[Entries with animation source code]
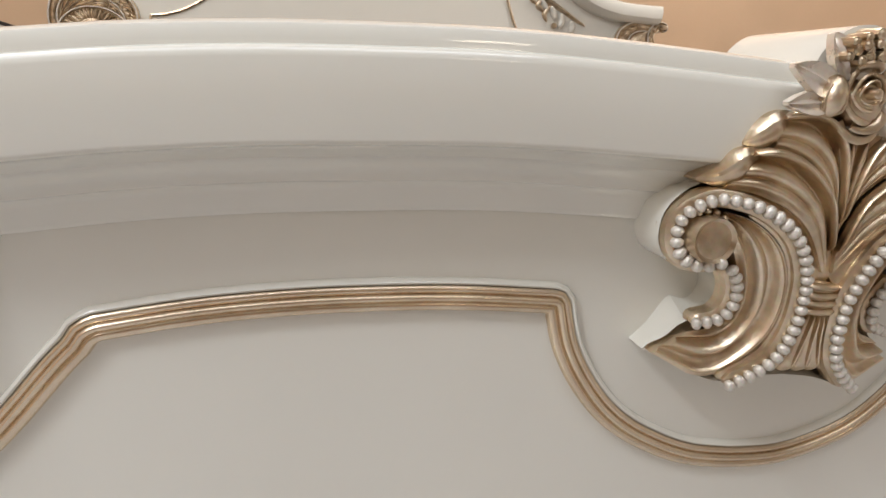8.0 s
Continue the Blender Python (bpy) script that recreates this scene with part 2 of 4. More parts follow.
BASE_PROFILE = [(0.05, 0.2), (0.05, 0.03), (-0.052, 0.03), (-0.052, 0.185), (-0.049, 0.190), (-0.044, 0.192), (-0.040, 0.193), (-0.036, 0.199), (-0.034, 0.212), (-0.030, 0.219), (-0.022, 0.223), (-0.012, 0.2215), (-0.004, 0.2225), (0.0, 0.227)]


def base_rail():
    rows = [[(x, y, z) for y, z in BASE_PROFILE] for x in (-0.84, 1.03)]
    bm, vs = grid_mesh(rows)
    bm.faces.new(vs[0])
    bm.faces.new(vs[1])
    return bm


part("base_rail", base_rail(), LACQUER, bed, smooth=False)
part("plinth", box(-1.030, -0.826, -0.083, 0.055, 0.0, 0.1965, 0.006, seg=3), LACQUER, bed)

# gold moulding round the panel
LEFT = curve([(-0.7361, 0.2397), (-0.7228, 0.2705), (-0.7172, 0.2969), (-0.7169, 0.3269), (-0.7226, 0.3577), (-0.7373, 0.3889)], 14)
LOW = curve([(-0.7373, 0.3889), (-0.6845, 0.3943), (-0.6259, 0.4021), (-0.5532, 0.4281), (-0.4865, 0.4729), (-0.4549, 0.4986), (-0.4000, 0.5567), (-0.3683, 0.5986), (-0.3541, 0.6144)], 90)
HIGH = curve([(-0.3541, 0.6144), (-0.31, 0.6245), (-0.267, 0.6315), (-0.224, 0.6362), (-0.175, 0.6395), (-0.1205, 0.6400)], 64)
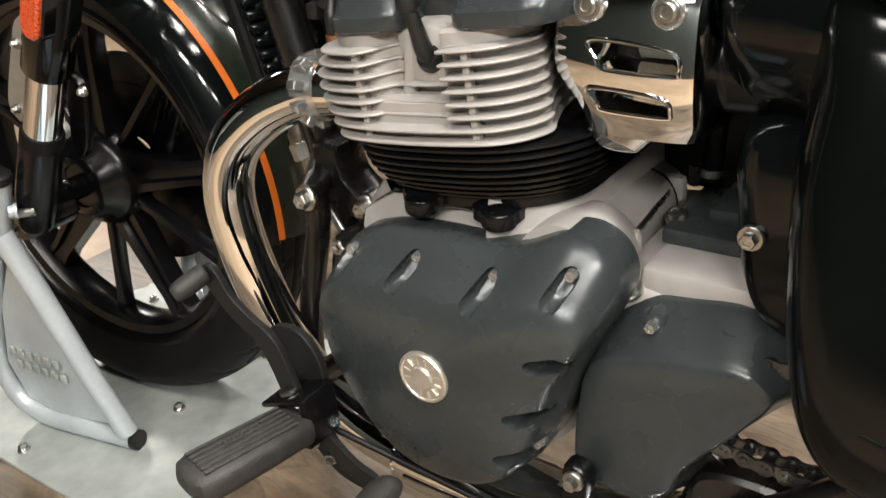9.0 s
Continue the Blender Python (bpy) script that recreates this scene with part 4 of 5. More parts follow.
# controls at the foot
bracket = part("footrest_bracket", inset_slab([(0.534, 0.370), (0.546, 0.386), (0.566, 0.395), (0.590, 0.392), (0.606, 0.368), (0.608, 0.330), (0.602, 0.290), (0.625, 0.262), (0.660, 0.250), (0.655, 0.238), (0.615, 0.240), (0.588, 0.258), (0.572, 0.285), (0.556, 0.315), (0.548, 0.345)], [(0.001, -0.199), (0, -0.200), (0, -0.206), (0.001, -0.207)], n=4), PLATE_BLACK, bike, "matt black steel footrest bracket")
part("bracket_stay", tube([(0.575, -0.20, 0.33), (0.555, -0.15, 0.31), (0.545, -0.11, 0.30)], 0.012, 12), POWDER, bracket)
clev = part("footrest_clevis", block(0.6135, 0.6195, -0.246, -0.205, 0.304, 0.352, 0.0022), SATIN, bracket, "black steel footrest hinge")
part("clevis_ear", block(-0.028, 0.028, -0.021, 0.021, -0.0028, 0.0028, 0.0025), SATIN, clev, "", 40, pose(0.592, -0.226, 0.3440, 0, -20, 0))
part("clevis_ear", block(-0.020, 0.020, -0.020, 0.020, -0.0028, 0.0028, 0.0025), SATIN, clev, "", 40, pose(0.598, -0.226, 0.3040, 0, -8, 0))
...
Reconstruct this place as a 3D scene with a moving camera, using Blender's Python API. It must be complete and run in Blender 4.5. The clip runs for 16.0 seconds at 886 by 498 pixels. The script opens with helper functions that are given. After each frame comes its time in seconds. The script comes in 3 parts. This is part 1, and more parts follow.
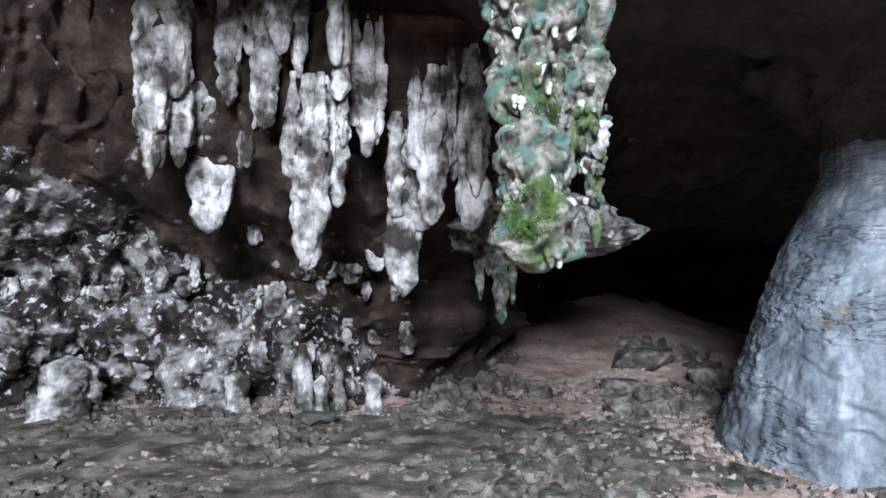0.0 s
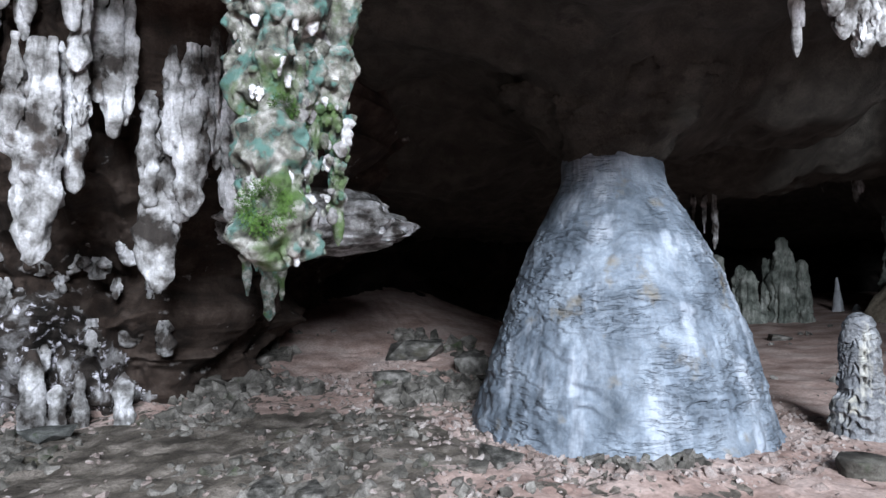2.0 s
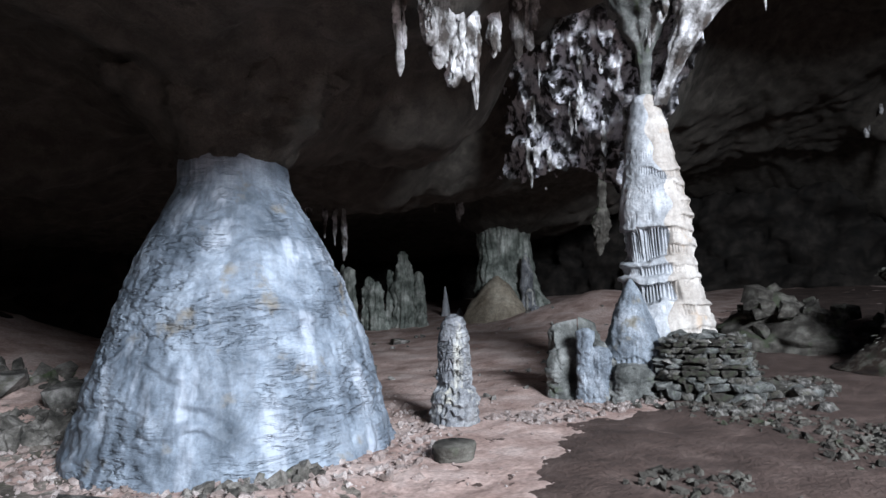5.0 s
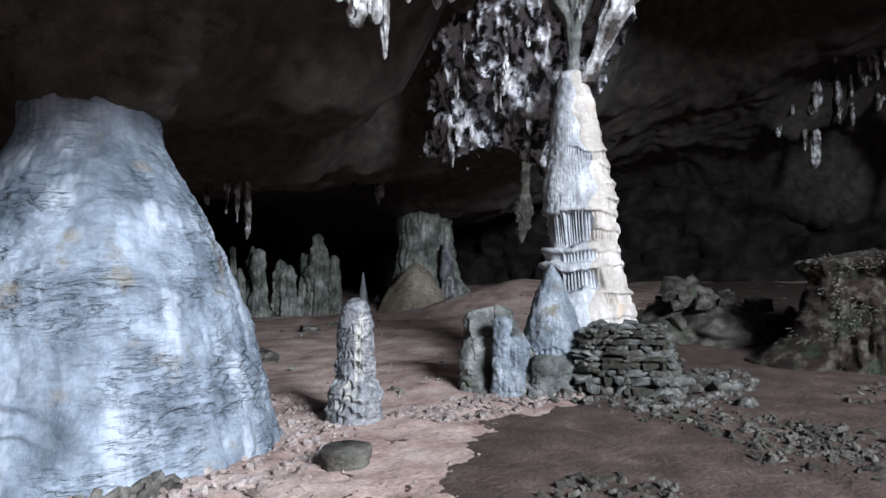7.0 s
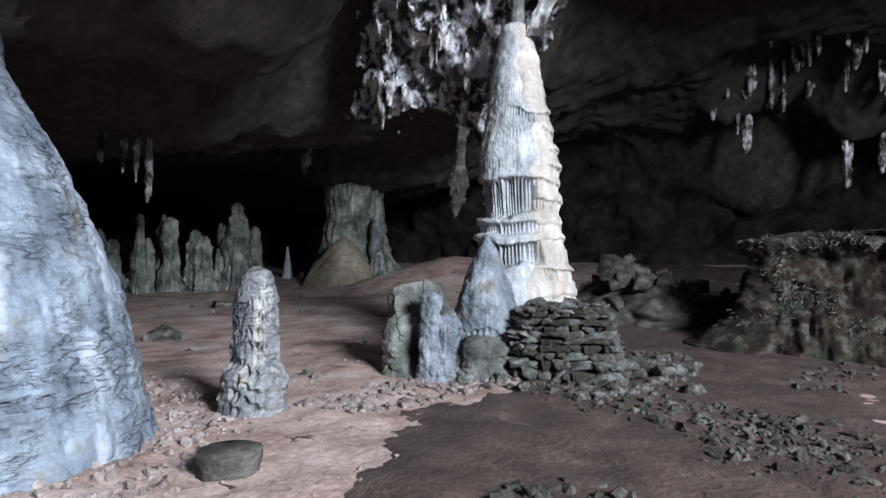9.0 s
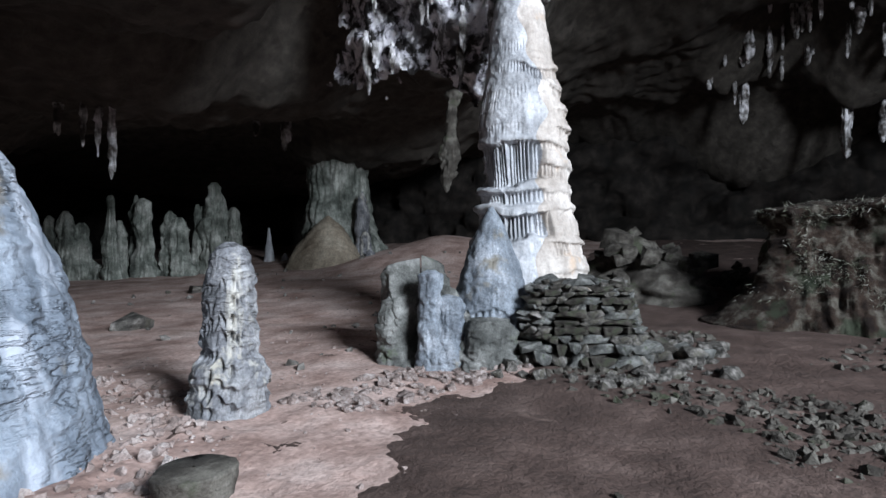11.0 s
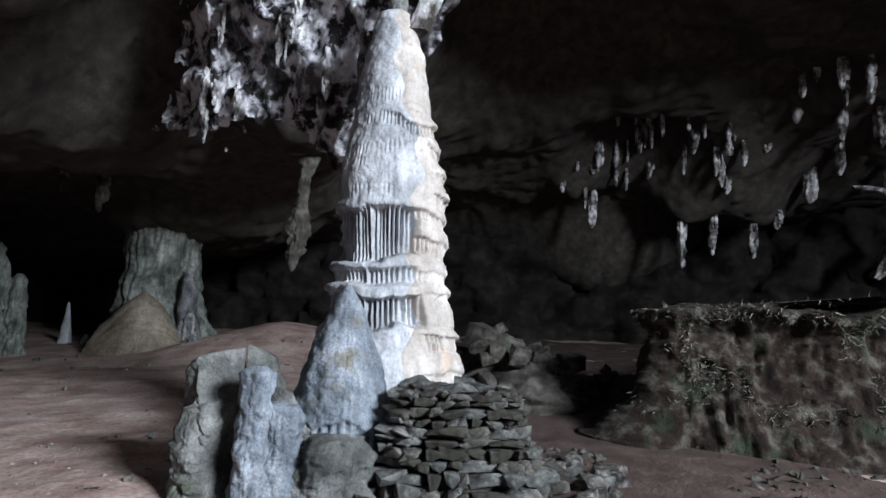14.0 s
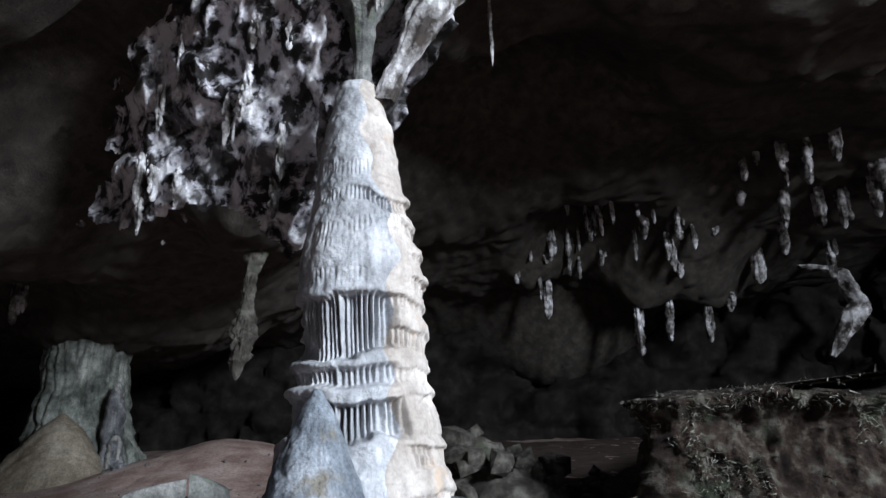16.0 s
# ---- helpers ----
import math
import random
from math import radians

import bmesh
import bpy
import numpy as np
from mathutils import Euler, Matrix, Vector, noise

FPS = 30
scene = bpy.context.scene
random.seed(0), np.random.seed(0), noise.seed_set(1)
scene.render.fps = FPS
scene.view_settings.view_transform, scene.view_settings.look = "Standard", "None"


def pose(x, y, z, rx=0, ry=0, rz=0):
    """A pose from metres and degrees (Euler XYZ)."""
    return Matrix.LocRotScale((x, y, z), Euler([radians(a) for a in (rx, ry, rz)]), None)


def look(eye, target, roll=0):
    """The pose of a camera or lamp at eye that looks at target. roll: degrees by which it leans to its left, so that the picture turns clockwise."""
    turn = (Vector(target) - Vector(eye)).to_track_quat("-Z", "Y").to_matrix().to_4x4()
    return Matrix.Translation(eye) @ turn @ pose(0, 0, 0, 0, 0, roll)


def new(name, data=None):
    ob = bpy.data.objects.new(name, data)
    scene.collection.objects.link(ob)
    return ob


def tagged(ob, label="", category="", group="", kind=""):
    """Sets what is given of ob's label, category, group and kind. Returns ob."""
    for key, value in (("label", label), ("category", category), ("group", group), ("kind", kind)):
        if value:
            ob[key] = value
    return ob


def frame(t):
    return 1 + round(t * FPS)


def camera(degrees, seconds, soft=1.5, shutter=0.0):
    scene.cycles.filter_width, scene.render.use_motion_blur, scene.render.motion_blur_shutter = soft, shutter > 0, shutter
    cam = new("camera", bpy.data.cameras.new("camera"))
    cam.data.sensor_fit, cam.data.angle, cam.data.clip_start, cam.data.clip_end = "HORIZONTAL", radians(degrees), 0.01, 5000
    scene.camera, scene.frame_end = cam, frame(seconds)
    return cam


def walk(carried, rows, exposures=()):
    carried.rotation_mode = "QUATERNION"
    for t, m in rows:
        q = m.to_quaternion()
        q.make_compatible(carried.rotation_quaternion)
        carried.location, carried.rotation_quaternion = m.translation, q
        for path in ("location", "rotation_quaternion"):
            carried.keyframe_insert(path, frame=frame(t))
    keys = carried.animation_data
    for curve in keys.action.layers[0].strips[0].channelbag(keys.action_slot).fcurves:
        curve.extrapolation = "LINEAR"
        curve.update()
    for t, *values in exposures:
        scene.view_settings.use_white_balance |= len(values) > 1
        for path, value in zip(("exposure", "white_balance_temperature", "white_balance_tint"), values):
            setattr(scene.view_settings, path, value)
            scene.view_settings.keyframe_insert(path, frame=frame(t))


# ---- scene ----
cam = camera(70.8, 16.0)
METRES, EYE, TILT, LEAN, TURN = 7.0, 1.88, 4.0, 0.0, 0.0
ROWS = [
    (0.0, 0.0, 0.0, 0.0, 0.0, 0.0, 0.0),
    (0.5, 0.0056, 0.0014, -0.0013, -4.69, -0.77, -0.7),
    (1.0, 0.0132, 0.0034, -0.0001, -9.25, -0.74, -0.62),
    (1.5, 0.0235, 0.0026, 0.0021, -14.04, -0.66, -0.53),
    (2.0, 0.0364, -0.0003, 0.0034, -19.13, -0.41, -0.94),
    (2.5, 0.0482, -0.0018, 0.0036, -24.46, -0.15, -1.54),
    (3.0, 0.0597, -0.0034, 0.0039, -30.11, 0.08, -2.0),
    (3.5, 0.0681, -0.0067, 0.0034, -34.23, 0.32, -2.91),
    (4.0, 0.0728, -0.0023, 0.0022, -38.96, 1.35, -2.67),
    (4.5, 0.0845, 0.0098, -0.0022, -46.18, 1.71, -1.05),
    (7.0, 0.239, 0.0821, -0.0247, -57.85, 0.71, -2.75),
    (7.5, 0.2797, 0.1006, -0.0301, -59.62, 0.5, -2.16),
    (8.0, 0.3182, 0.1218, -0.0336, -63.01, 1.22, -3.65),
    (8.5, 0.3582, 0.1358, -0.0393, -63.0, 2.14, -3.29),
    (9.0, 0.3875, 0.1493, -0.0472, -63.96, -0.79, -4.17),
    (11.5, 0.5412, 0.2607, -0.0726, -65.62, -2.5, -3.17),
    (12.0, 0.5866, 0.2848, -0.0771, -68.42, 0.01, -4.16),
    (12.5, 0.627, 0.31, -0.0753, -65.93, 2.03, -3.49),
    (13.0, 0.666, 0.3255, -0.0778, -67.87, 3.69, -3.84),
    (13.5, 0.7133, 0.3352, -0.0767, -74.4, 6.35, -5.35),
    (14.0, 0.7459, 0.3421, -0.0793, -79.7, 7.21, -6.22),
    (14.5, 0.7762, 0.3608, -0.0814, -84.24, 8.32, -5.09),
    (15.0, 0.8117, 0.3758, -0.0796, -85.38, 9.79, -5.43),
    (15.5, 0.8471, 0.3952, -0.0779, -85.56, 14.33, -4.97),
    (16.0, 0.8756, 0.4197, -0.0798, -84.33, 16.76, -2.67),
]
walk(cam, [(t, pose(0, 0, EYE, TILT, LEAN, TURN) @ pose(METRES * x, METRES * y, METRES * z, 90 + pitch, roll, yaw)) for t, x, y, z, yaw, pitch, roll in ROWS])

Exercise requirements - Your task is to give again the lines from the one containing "return Matrix.Translation(eye) @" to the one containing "what is given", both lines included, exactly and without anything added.

Task solution -
    return Matrix.Translation(eye) @ turn @ pose(0, 0, 0, 0, 0, roll)


def new(name, data=None):
    ob = bpy.data.objects.new(name, data)
    scene.collection.objects.link(ob)
    return ob


def tagged(ob, label="", category="", group="", kind=""):
    """Sets what is given of ob's label, category, group and kind. Returns ob."""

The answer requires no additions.